Parker is the only intimate friend Wimsey has, as demonstrated by their ability to engage in witty repartee without competition or malice. The only other character with whom Peter achieves this sort of intellectual companionship is Harriet Vane. Parker is also on congenial terms with the Dowager Duchess of Denver, owing to her close relationship with her second son. (The most in-depth descriptions of the friendship between Parker and Wimsey are in The Unpleasantness at the Bellona Club in which Sayers describes the two men's interactions with each other.)

Robert Kuhn McGregor notes in respect to Whose Body? that Parker "is not Conan Doyle's Doctor Watson nor his Inspector LeStrade.[sic] He and Wimsey are genuinely a team." By Unnatural Death, however, "the highly effective team of Wimsey and Parker begins to dissolve" and in subsequent novels Parker "slips into the role of supporting character as Wimsey takes over the stories more completely." Christine Colón argues that Parker demonstrates the importance of community; by the end of Strong Poison,

Sayers has masterfully shifted the focus from the individual detective to the community that surrounds him, a community that supports his job by doing their own work extremely well. She also implicitly broadens this vision by demonstrating that Inspector Parker, Miss Climpson, and Miss Murchison are not simply waiting around until they can be useful to Peter. They are actively pursuing their own vocations and doing their own work to make their community better.

==Adaptations==
In the 1931 film The Silent Passenger, Parker was played by Austin Trevor.

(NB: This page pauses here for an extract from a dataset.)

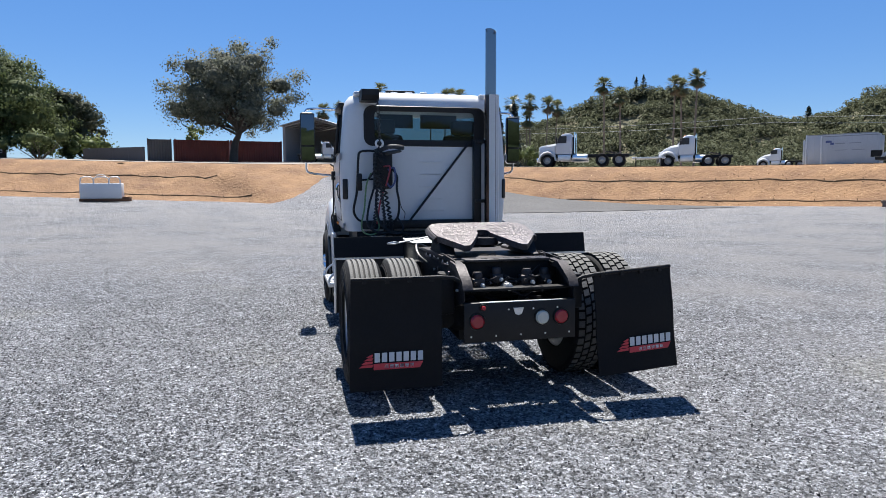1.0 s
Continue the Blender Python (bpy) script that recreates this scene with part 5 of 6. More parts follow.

Several Peter Wimsey stories were made into BBC television series in the 1970s, starring Ian Carmichael. In these, Parker was played by Mark Eden.

In the 1980s, three more stories (involving Harriet Vane) were made into BBC television serials. This time Wimsey was played by Edward Petherbridge and Parker was portrayed by David Quilter.

In the BBC's radio dramatisations (also starring Ian Carmichael) Parker was voiced by Gabriel Woolf.